Son calme luxuriant, l’album le doit aussi à «l’effet campagne». Durant la pandémie, Faubert (aujourd’hui redevenu Montréalais) demeurait à Chenéville, en Outaouais, entouré de vaches, dans la demeure d’un ancien artiste-peintre. Une maison hantée dont «on avait fait sortir les fantômes», mais qui conservait «une vibe particulière». «Il y avait aussi le facteur PCU [Prestation canadienne d’urgence] qui a fait qu’on était moins stressé par le cash», convient-il.

Sabotage

Contrairement aux deux précédents, le nouvel album n’a pas été réalisé par Dany Placard, mais par Pierre Fortin, qui était déjà aux manettes du minialbum Duclos–St. Prime, que Faubert a fait paraître en 2013.

«J’ai une tendance à tout donner, mais à lâcher dès que je vois le fil d’arrivée, alors j’ai vraiment besoin qu’on me pousse dans les derniers kilomètres — ou juste avant la sortie d’un disque. Je suis du genre à m’autosaboter. J’ai fait de la thérapie, pour ça. C’est comme si tu penses que tu ne mérites pas [le succès], et que toute ta vie doit être difficile.» Ce «comportement inconscient» s’est «imprimé» en lui, sans doute parce que son père n’a jamais pris au sérieux sa carrière de musicien, qu’il voyait comme un hobby temporaire, analyse Francis Faubert.

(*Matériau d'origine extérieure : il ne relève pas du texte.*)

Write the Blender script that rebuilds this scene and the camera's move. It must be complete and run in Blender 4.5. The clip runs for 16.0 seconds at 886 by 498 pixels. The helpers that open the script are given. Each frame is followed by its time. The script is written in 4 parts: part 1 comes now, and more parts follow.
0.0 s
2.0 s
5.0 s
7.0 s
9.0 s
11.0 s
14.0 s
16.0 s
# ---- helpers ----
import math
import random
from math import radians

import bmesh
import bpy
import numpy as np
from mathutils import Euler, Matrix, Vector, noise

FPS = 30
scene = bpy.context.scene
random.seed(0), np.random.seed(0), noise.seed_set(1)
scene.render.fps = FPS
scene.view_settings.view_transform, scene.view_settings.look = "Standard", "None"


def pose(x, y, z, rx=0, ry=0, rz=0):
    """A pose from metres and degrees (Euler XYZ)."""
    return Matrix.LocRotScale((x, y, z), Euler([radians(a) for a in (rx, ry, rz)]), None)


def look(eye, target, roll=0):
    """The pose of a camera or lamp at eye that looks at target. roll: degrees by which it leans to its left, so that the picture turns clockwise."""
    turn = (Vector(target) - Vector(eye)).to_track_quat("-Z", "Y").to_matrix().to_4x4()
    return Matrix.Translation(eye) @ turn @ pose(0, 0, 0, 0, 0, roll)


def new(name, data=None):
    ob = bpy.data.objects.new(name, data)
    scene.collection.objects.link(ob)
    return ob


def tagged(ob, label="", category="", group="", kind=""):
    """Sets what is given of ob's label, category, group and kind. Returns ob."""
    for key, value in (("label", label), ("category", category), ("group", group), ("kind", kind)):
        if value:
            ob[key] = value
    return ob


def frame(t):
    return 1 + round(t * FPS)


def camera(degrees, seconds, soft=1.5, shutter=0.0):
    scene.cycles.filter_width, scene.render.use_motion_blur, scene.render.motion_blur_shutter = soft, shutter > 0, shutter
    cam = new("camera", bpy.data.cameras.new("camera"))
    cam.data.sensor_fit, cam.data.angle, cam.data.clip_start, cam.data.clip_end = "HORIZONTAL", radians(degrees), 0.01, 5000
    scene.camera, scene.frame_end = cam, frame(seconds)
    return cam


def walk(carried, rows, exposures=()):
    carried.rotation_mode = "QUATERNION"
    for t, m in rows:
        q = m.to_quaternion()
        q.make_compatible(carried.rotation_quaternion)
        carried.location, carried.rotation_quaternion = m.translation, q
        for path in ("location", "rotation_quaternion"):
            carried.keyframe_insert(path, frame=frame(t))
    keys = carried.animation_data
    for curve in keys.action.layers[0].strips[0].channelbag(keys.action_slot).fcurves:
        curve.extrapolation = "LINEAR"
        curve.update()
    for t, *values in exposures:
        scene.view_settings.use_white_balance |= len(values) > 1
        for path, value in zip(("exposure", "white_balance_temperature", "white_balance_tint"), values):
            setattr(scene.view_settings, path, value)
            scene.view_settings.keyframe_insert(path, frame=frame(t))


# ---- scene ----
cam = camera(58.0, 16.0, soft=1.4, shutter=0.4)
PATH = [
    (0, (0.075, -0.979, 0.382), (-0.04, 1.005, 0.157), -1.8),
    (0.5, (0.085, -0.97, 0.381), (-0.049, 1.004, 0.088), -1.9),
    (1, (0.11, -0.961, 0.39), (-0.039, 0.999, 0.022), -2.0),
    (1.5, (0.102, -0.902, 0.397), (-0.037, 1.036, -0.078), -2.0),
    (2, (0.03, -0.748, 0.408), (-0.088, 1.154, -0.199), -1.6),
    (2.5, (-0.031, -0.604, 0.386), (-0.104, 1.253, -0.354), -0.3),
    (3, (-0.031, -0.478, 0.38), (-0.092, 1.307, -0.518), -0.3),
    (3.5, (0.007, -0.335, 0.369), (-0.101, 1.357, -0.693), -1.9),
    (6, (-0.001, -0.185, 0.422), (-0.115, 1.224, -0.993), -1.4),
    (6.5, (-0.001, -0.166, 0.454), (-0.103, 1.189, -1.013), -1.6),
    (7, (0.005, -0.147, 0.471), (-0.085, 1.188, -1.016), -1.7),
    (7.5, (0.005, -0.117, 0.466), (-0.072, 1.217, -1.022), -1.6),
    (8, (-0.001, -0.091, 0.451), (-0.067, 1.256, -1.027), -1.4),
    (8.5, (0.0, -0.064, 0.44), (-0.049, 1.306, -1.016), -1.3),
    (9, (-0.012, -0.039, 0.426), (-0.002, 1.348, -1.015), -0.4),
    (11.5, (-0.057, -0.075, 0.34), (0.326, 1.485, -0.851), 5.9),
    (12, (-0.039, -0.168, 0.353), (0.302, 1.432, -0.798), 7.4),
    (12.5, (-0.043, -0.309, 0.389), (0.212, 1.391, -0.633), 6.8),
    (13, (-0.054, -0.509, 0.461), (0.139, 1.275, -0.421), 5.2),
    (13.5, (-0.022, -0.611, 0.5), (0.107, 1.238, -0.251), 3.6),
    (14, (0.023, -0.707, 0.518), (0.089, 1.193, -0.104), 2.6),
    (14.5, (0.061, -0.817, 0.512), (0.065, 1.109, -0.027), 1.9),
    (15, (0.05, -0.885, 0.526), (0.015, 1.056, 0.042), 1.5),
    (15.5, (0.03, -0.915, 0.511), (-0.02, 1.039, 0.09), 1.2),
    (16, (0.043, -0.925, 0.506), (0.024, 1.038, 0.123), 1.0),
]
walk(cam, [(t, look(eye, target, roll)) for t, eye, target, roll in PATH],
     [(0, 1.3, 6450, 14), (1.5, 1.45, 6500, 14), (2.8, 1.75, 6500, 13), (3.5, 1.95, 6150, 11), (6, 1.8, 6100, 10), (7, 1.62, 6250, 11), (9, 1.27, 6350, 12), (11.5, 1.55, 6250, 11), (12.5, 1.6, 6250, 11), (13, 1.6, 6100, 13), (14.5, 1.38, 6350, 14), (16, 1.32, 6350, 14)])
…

«J’ai besoin d’être encadré. En studio, c’était cool: Pierre me poussait dans le c… Mieux encore, il me prenait en charge. Dès que tu rentres dans son vaisseau, tu sais que ça va bien aller.»

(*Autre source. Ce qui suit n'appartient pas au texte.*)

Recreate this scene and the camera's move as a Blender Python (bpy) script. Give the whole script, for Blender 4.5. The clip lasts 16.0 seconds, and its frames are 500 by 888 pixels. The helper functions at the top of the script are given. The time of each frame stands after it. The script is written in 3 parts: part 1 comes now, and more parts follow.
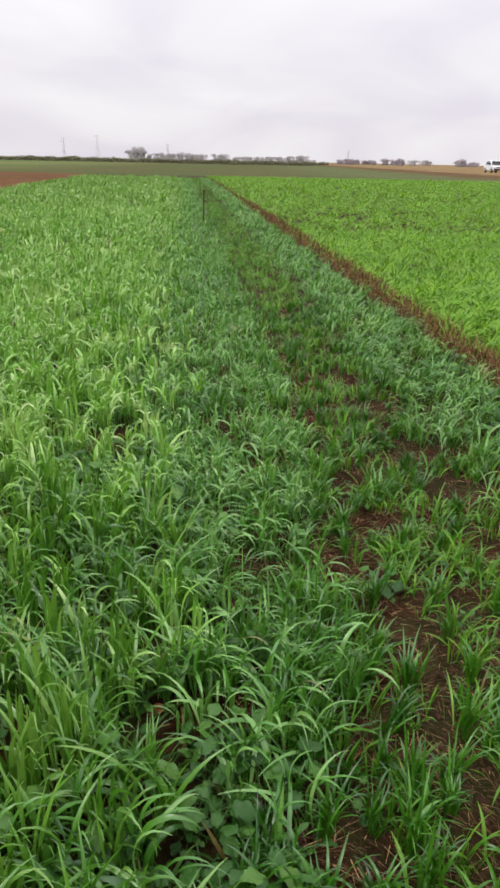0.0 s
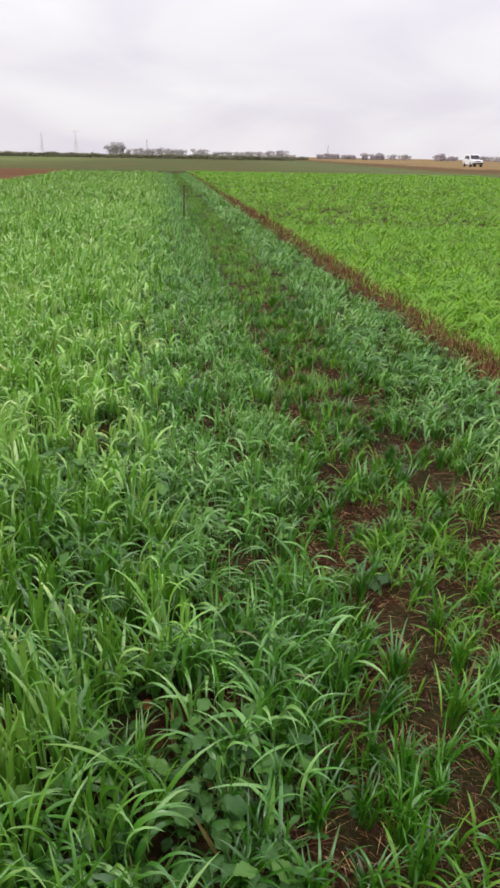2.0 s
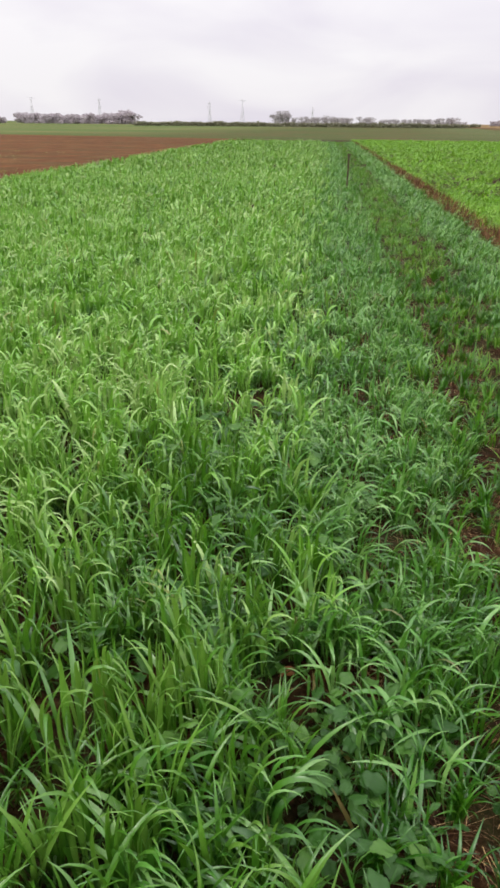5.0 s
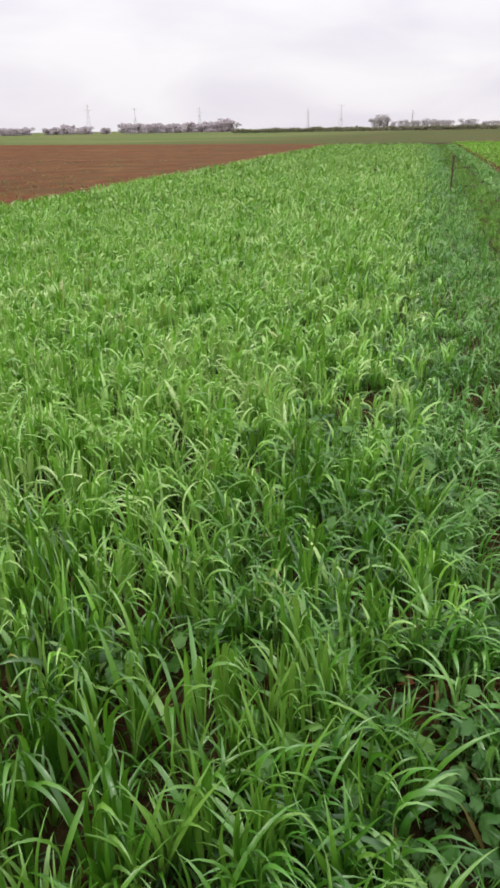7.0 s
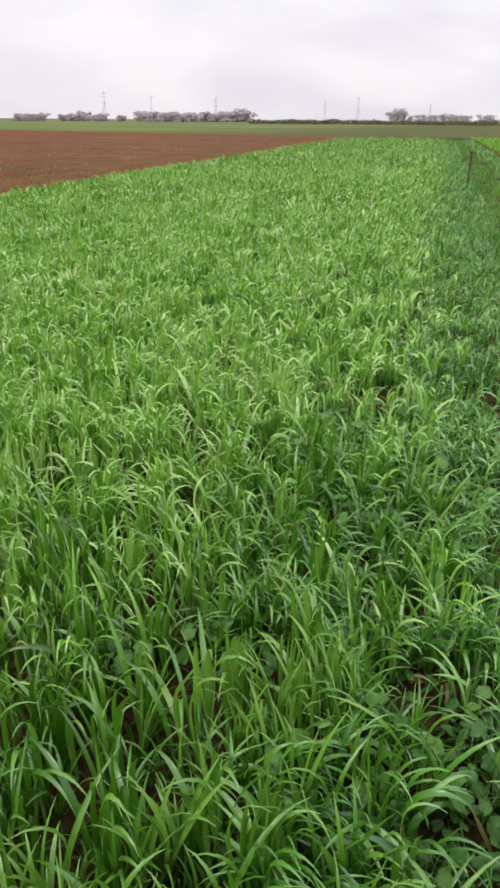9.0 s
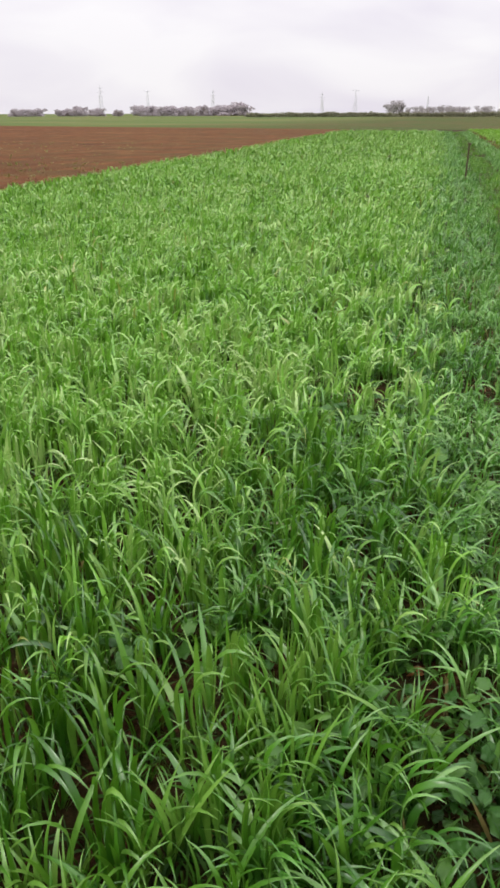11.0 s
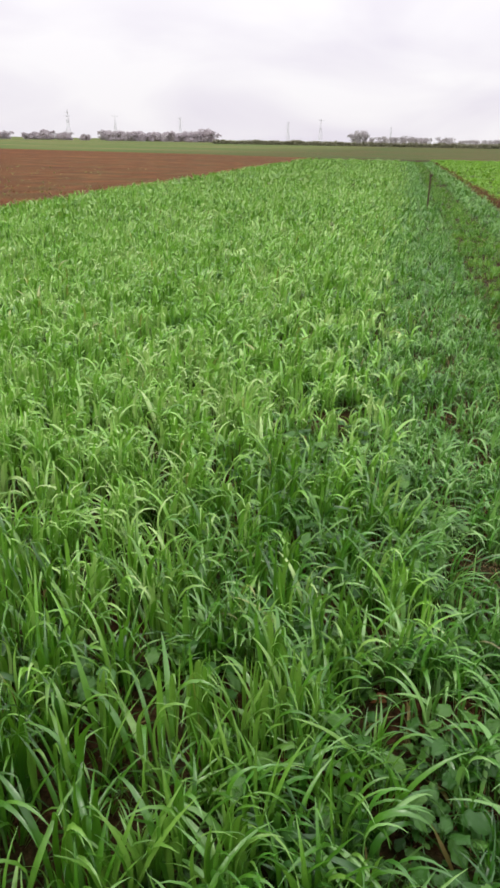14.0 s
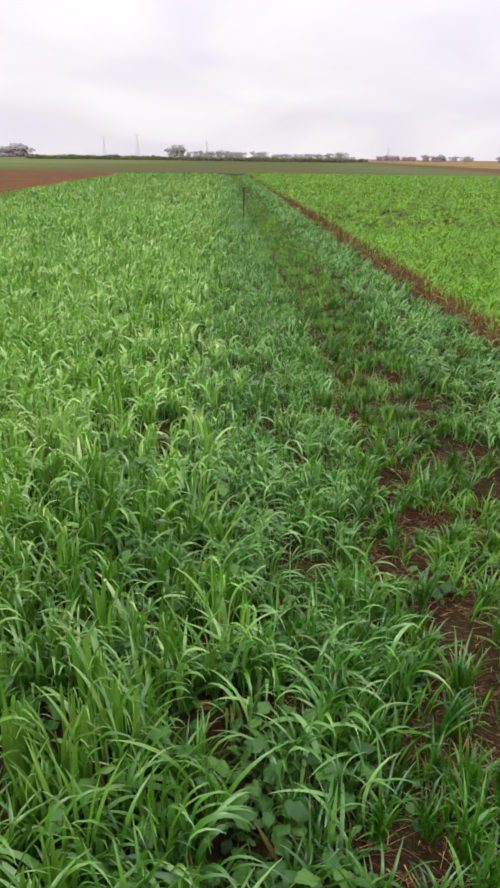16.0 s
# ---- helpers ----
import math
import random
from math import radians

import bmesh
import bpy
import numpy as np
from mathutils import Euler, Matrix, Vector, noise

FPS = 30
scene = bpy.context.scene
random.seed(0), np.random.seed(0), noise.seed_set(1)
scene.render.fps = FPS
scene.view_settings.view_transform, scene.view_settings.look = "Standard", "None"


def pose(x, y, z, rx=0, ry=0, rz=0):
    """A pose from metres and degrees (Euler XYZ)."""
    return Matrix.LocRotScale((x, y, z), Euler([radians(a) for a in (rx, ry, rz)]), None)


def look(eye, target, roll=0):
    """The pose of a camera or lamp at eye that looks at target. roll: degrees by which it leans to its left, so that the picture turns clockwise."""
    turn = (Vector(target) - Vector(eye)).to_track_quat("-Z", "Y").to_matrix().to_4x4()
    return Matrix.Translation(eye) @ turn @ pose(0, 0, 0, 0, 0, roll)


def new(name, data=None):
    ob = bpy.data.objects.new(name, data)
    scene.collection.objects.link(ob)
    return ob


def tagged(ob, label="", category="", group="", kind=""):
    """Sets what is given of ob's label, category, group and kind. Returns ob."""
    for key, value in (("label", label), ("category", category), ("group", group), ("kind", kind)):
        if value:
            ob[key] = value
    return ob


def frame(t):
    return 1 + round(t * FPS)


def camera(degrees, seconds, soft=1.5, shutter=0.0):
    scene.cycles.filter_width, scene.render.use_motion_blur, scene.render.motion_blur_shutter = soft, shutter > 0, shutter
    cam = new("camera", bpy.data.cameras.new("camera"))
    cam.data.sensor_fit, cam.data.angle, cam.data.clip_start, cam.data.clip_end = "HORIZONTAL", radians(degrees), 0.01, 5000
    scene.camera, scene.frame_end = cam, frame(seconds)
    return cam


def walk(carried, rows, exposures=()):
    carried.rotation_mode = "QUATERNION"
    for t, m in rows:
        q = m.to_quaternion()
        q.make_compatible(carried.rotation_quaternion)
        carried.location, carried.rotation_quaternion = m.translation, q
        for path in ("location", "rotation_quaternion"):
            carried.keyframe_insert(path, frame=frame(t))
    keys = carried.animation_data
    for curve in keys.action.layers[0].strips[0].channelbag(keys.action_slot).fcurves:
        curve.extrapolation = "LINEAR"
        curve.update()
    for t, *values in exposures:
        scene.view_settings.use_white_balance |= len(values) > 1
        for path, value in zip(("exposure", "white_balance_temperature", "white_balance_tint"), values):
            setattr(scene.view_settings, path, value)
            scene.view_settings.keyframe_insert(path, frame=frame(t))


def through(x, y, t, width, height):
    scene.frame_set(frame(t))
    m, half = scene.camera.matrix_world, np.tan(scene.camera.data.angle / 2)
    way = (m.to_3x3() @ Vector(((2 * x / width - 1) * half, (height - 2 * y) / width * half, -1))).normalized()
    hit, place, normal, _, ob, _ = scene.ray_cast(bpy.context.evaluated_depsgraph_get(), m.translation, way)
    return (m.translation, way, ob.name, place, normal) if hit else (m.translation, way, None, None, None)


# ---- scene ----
cam = camera(37.0, 16.0, soft=2.9)
PATH = [
    (0, (0.077, -0.004, 1.552), (0.083, 1.866, 0.843), 1.2),
    (0.5, (0.074, -0.007, 1.553), (0.079, 1.865, 0.848), 1.0),
    (1, (0.074, -0.009, 1.555), (0.096, 1.863, 0.851), 1.0),
    (1.5, (0.074, -0.005, 1.553), (0.111, 1.866, 0.849), 1.1),
    (2, (0.069, 0.0, 1.546), (0.12, 1.865, 0.827), 1.0),
    (2.5, (0.065, -0.009, 1.553), (0.114, 1.855, 0.831), 1.4),
    (3, (0.068, 0.004, 1.545), (0.111, 1.864, 0.811), 1.4),
    (3.5, (0.084, 0.001, 1.545), (0.112, 1.866, 0.823), 2.2),
    (4, (0.098, 0.003, 1.542), (0.056, 1.851, 0.779), 1.4),
    (4.5, (0.066, 0.006, 1.547), (-0.09, 1.848, 0.784), 1.0),
    (5, (0.024, 0.013, 1.532), (-0.304, 1.821, 0.741), 0.5),
    (5.2, (0.009, 0.006, 1.53), (-0.376, 1.805, 0.745), 0.6),
    (7.3, (-0.083, 0.007, 1.505), (-0.652, 1.761, 0.73), -1.0),
    (7.5, (-0.088, 0.004, 1.51), (-0.661, 1.758, 0.739), -0.9),
    (8, (-0.109, 0.0, 1.507), (-0.677, 1.747, 0.717), 0.4),
    (8.5, (-0.107, 0.012, 1.498), (-0.684, 1.754, 0.703), 1.0),
    (9, (-0.103, 0.016, 1.501), (-0.681, 1.758, 0.704), 0.4),
    (11.3, (-0.096, 0.013, 1.505), (-0.676, 1.745, 0.691), -0.3),
    (11.5, (-0.102, 0.016, 1.503), (-0.708, 1.737, 0.685), -0.0),
    (12, (-0.1, 0.015, 1.508), (-0.678, 1.758, 0.715), -0.1),
    (12.5, (-0.086, 0.017, 1.509), (-0.603, 1.777, 0.714), 0.0),
    (13, (-0.089, 0.015, 1.501), (-0.636, 1.765, 0.702), 0.0),
    (13.3, (-0.084, 0.022, 1.496), (-0.623, 1.783, 0.715), 0.0),
    (13.4, (-0.091, 0.007, 1.524), (-0.496, 1.803, 0.742), 2.2),
    (13.5, (-0.075, 0.012, 1.528), (-0.559, 1.794, 0.76), 0.8),
    (14, (-0.087, 0.006, 1.527), (-0.585, 1.791, 0.774), 1.0),
    (14.5, (-0.076, 0.006, 1.529), (-0.56, 1.799, 0.786), 0.5),
    (15, (-0.04, 0.004, 1.54), (-0.361, 1.831, 0.791), 0.7),
    (15.5, (-0.001, 0.011, 1.537), (-0.193, 1.865, 0.811), 0.5),
    (16, (0.029, 0.011, 1.541), (-0.06, 1.876, 0.825), 0.8),
]
walk(cam, [(t, look(eye, target, roll)) for t, eye, target, roll in PATH],
     exposures=((0.0, -0.04), (3.0, -0.04), (5.0, 0.0), (9.0, 0.03), (12.5, 0.04), (14.0, 0.05), (16.0, 0.04)))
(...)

Fortin est effectivement omniprésent, puisqu’il gère en même temps la batterie, les claviers, la guitare électrique, la basse et l’harmonica, aux côtés de Guillaume Turcotte (claviers) et Jérôme Dupuis-Cloutier (trompette), sans oublier Jean-Sébastien Chouinard (guitares), qui a leur ouvert son studio. Je ne sais pas pourquoi tu m’aimes est aussi enluminé par la présence sensible du quatuor de musique de chambre Mommies on the run.

La sortie — numérique — de Je sais pas pourquoi tu m’aimes est prévue pour le 6 octobre. Aucun lancement n’est prévu pour l’instant. «Je tiens à le lancer à Gatineau, mais je ne m’en suis pas encore occupé… c’est mon côté saboteur.» Francis Faubert attend peut-être que les mélomanes se donnent la peine de le «pousser dans le c....»?